Dear @martinmodrak , just went carefully through all the links. Lots to learn!! I can definitely fit the data on the individual blocks without any issues.

The purpose of this constraint was to accomodate for a non-centered parameterization of the standard deviation hyper-parameter of a normal distribution. I did try the gamma and the same problem still appeared. Why would the hard constraint pose a problem?

I think the correlation between the meanLogC arise in the model due to the way I constructed the data, so no problem there, but i will keep in mind the effect coding stuff.

Other than that, I got a lot out of the other things you mentioned on parametrizations of the sigmoid.

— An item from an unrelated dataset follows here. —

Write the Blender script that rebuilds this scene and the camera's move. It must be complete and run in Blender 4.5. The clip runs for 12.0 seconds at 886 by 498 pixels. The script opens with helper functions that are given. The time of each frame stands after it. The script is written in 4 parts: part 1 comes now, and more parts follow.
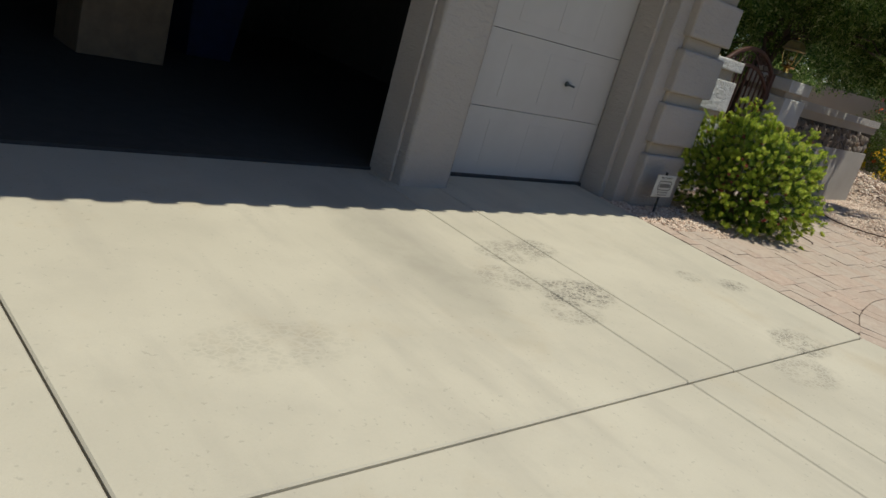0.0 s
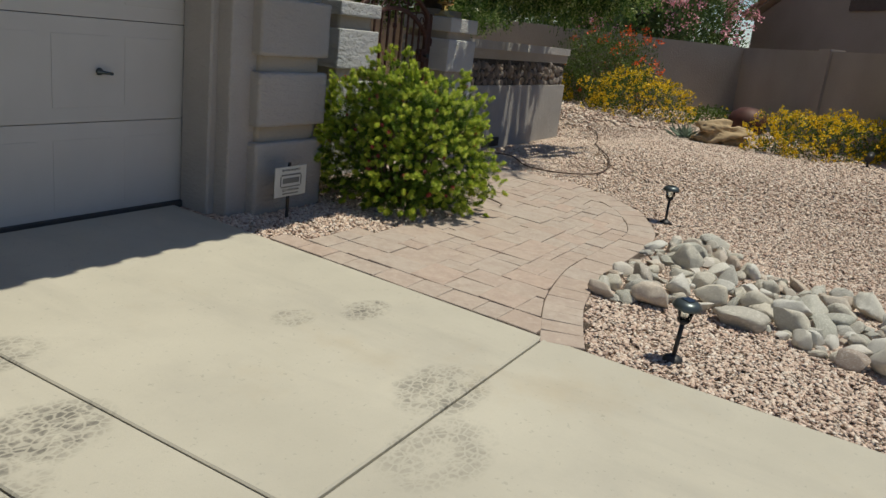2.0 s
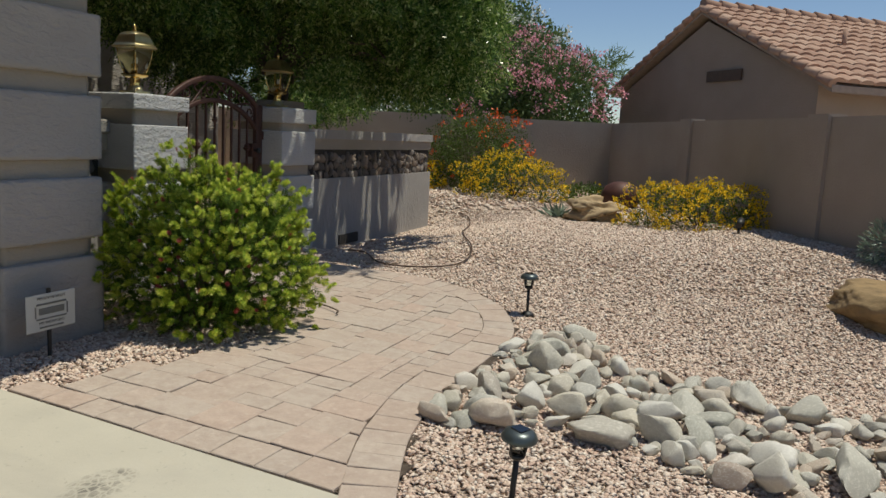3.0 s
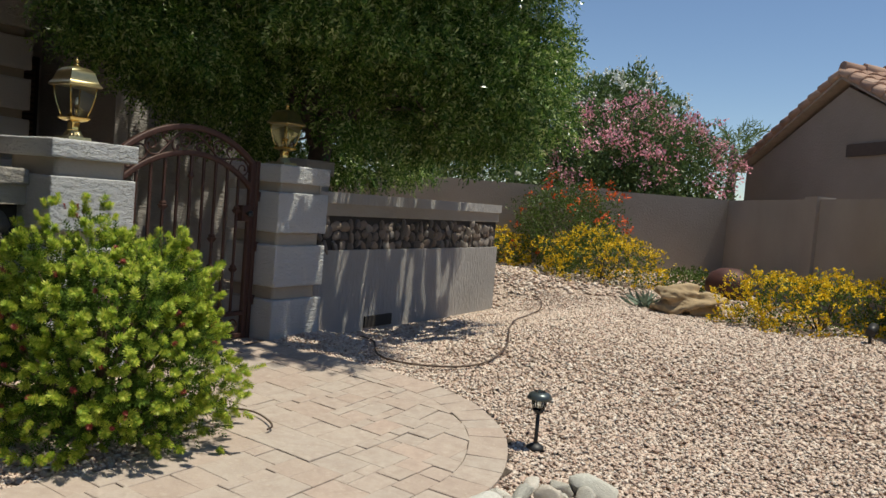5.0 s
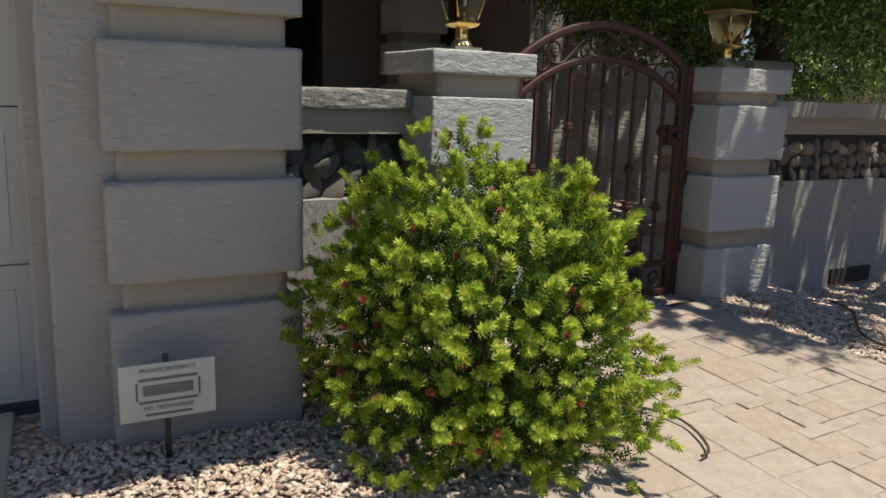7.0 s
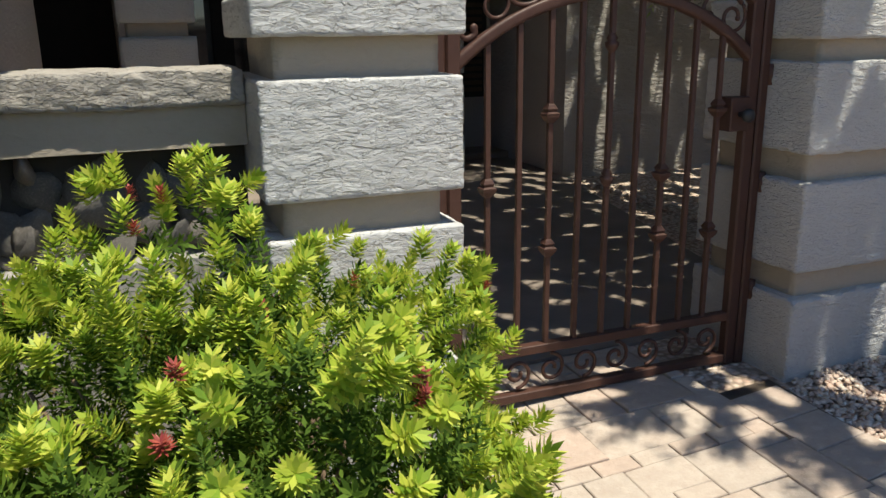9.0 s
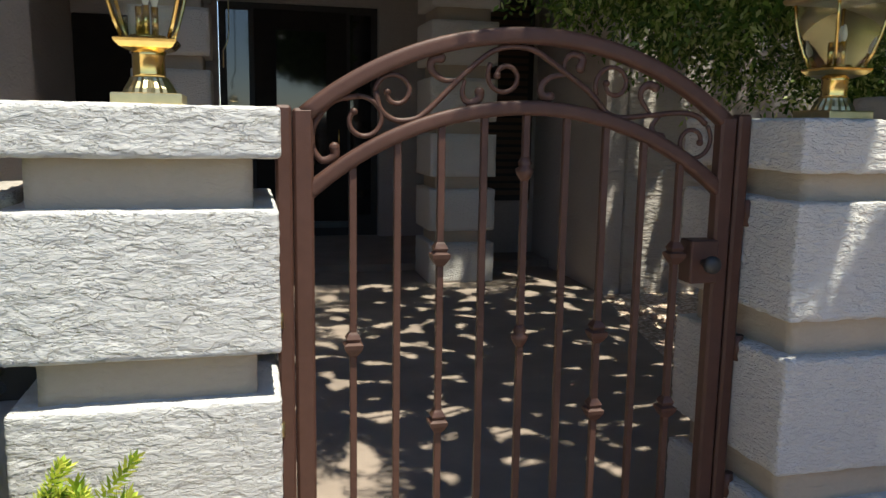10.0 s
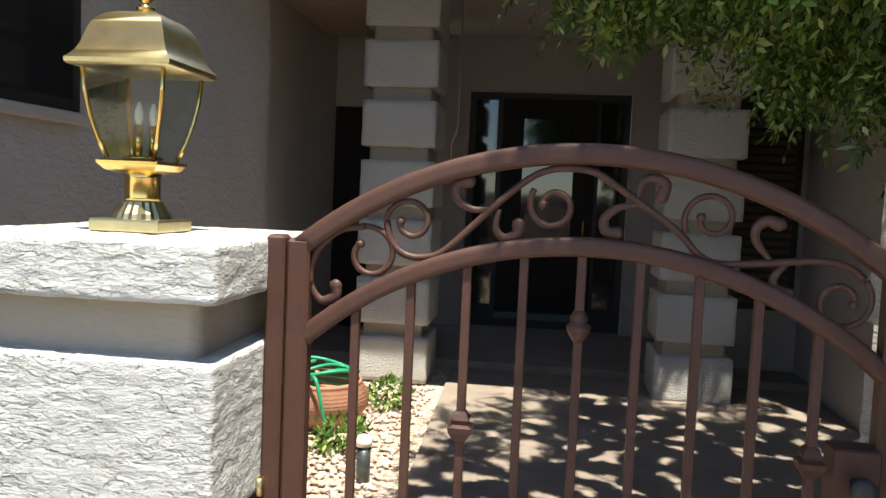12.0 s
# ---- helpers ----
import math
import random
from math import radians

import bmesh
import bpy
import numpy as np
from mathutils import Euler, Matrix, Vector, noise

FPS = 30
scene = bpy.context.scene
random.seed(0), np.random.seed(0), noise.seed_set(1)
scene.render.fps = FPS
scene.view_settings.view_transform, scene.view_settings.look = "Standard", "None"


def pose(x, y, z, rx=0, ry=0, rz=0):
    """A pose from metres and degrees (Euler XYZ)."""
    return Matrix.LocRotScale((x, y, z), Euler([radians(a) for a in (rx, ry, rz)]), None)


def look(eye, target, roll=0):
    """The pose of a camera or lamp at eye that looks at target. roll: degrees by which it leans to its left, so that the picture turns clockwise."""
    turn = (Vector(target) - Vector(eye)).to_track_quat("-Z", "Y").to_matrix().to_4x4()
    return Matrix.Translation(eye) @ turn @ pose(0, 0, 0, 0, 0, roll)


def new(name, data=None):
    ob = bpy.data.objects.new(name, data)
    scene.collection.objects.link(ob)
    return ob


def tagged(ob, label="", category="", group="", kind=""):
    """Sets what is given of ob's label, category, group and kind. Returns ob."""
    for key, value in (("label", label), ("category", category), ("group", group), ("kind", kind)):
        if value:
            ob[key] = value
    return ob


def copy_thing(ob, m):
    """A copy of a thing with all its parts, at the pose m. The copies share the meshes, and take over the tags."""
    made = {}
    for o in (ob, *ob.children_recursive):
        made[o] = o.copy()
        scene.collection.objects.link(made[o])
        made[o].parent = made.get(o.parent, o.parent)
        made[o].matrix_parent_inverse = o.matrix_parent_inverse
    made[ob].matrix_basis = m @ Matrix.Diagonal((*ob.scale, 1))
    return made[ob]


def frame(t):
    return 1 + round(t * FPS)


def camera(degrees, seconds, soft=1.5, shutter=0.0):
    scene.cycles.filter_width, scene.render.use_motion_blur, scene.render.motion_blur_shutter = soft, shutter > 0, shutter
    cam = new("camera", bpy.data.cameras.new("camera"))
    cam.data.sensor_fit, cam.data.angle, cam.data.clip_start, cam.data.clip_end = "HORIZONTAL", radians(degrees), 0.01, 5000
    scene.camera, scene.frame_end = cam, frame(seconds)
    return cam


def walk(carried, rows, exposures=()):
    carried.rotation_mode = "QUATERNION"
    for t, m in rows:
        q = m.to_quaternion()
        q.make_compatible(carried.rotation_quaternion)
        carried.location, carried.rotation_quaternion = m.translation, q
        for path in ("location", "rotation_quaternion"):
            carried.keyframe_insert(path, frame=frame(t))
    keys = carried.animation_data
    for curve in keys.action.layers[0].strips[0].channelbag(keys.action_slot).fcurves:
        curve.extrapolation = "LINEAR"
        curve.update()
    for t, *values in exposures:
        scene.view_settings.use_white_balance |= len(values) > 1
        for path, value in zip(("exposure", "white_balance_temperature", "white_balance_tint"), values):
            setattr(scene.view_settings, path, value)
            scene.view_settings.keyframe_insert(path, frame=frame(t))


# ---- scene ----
cam = camera(58.8, 12.0)
PATH = [
    (0, (-1.011, 0.71, 1.382), (0.378, 2.024, 0.795), 16.2),
    (0.5, (-0.553, 0.876, 1.406), (0.9, 2.098, 0.778), 16.4),
    (1, (-0.025, 0.949, 1.397), (1.402, 2.179, 0.727), 15.1),
    (1.5, (0.623, 0.979, 1.403), (2.164, 2.104, 0.805), 10.7),
    (2, (1.313, 0.917, 1.419), (3.018, 1.822, 0.895), 6.5),
    (2.5, (1.865, 0.866, 1.408), (3.669, 1.612, 0.976), 4.7),
    (3, (2.36, 0.792, 1.395), (4.198, 1.529, 1.112), 2.8),
    (5, (4.165, 0.581, 1.418), (5.859, 1.636, 1.294), 4.7),
    (5.5, (4.56, 0.594, 1.431), (6.146, 1.806, 1.299), 2.7),
    (6, (4.771, 0.817, 1.38), (6.042, 2.348, 1.177), 4.0),
    (6.5, (4.935, 1.213, 1.36), (5.929, 2.924, 1.069), 3.7),
    (8.5, (6.168, 2.733, 1.475), (7.057, 4.425, 0.886), -0.9),
    (9, (6.622, 2.977, 1.489), (7.323, 4.774, 0.96), -0.8),
    (9.5, (7.076, 3.176, 1.54), (7.66, 5.042, 1.117), 0.7),
    (10, (7.469, 3.329, 1.566), (7.949, 5.245, 1.256), 0.9),
    (10.5, (7.835, 3.53, 1.649), (8.132, 5.49, 1.387), -0.8),
    (11, (8.043, 3.692, 1.706), (8.175, 5.681, 1.535), -1.0),
    (11.5, (8.168, 3.753, 1.734), (8.104, 5.749, 1.619), 0.3),
    (12, (8.153, 3.745, 1.714), (7.888, 5.723, 1.577), 2.5),
]
walk(cam, [(t, look(e, g, r)) for t, e, g, r in PATH],
     exposures=[(0, -0.2), (1.5, -0.17), (2.2, -0.27), (2.6, -0.24), (3, -0.18), (5.5, 0.05), (6.5, 0.1), (8.5, 0.5), (9.5, 0.84), (10.0, 1.08), (10.5, 1.25), (11.5, 1.48), (12, 1.48)])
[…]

In this case, I am not sure there is anything else to do other than more data or stronger priors. Will continue to work on this. Thank you again very much!

1 Like

For the future, in case it is helpful for anyone else, after doing some reading and experimenting, this particular dataset was was fit by adjusting the prior parameters on \sigma_{LogCblock} \sim \mathcal{N}(a,b) to a=1.5 and b=1.5 (As a reminder, it was previously set to a=3 and b=2 ). My “beginner’s understanding” is that the previous prior was making the sampler explore areas for which there was no data available, (I wish I could read that in the graphs though!) Hence it was having issues - it seems that the space is being explored better now, below is the new pairs graph:

Thanks @martinmodrak and @caesoma for the responses. In summary, this was a case where the individual sigmoid curves were fit very easily separately, but a more informative/suitable prior was needed in order to fit a model of all the data at once that incorporated block to block variation and obtain an inference for such block-to-block variation parameters (i.e. \sigma_{LogCblock}).